Sunday, May 2, 2010

Sometimes. . .

"Prom Dress: The Series"

Sometimes the best things happen when you don't know what you are doing but you have prepared yourself well for doing it.  I shot this on Thursday.  I didn't want to.  I was worn out and uninspired and had a bad feeling about this date for the entire week.  The woman I was working with (I hate saying "model" and "shooting") called and said she would be late.  Her MUA (oh my!) had crapped out on her at the last minute and so she had gone to a friend's salon to get made up.  She said something about looking like a '50s drag queen which was not the era or the style I had intended, and so my heart sunk a bit further.  I had nothing around to shoot her with.  I lay on the couch in my studio and wanted to go to sleep.  As I lay there, I decided the only thing for me to do was to place her against the empty canvas and photograph her there.  She was bringing two dresses with her, she had told me.  I would simply shoot a pack of film with each dress and say goodbye.

She was tall and strange, young and wary, and she definitely wanted only to shoot what she wanted.  Whatever.  The first dress she pulled out was a vintage 1940's two piece purple gown with formal gloves.  Well, at least there was that.  She wore a wig and looked a bit like Jessica Rabbit.  You'll see in the coming days.  And then, she changed into this--her mother's prom dress from the mid-1960's, she said.  And she put on a platinum wig.  I must admit two things:  I did not hold up my end of the conversation, and I was beginning to like some of the Polaroid images we were making.  I asked her to remove the wig if she would.  It was best, I thought.  Now she looked real.  And I was laughing at myself heard what was coming from my mouth.  Suddenly, I was talking like a movie version of a photographer: "Put your left shoulder back more and put the other hand on your hip.  Tilt your head up just slightly."  She had seen my images lying around the studio.  "You've done this pose too man times," she told me.  "Nope," I said, "I want the repetition.  I want a hundred photos just like that."  I felt she had no confidence.

During the making of pictures (I almost said "shoot"), my old Polaroid 600 SE began to ruin film.  And so, after shooting (oops) with her that late afternoon, I felt fairly ruined.  And that night, as I've already reported, I felt hopeless.  Sell the cameras and close up shop.

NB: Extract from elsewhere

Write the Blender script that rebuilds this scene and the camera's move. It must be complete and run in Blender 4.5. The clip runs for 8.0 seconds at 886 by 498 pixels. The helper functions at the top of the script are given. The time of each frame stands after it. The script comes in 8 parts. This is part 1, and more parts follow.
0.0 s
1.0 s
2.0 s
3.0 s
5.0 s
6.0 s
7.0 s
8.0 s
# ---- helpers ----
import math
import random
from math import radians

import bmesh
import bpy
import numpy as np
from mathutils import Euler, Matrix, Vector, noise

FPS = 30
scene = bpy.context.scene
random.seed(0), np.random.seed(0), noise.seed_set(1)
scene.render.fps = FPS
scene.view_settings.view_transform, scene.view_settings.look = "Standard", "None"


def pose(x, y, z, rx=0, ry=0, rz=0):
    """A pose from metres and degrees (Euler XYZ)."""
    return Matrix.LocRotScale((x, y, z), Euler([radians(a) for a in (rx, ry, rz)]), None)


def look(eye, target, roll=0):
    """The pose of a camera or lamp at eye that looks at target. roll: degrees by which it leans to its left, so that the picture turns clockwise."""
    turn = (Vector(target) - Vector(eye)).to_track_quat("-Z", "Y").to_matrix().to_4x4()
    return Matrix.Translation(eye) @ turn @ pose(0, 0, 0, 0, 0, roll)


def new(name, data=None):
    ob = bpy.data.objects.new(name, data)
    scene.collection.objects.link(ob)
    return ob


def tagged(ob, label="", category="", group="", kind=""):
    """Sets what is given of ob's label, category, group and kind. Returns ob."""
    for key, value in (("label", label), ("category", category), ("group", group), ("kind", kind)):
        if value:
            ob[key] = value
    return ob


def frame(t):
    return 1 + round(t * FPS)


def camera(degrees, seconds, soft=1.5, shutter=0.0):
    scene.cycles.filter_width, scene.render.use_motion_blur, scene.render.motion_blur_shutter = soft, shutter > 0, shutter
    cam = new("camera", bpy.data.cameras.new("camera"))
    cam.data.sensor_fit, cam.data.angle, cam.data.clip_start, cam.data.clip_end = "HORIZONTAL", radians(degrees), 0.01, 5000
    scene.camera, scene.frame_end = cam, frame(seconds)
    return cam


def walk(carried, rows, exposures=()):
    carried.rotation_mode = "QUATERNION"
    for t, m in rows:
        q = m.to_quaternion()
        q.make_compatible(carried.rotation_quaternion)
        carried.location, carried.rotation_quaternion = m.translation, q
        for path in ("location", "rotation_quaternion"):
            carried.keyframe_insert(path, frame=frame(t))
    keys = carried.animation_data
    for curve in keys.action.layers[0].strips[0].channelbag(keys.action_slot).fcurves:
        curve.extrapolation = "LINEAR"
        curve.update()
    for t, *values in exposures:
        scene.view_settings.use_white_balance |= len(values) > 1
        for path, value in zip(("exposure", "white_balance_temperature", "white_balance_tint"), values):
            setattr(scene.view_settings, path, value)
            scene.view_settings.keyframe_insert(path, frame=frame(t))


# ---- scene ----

But yesterday, I finally finished processing the Polaroids the way I do, and brought them home.  I chose a single image at random to scan and work on to send her knowing I have many other photos to work on before I get to hers.  And this is what emerged last night late just before I went to bed.  I was knocked out and went to sleep feeling a hopeful relief.  Could it all work out?  Am I ready to do this?  Possibly.  There was a feeling, if not of hope, of possible relief.

I'm glad I have my comments turned off because I am in a moment of crisis and could not stand any helpful criticism just now.  I don't want to hear, I don't want to hear.  I am listening to the imaginary viewers in my head.  "Yes, oh my, this is wonderful," they are saying.  "You are on to something there."

It is a self-defense, a necessity of the psyche to hold itself together for the moment.  I have four more people with whom I will work this coming week.  I am all fear and doubt.  But maybe. . . I'll get lucky.  I mean, I've been preparing myself for this. . . right?  Sometimes the best things happen when you don't know what you are doing but you have prepared yourself well for doing it.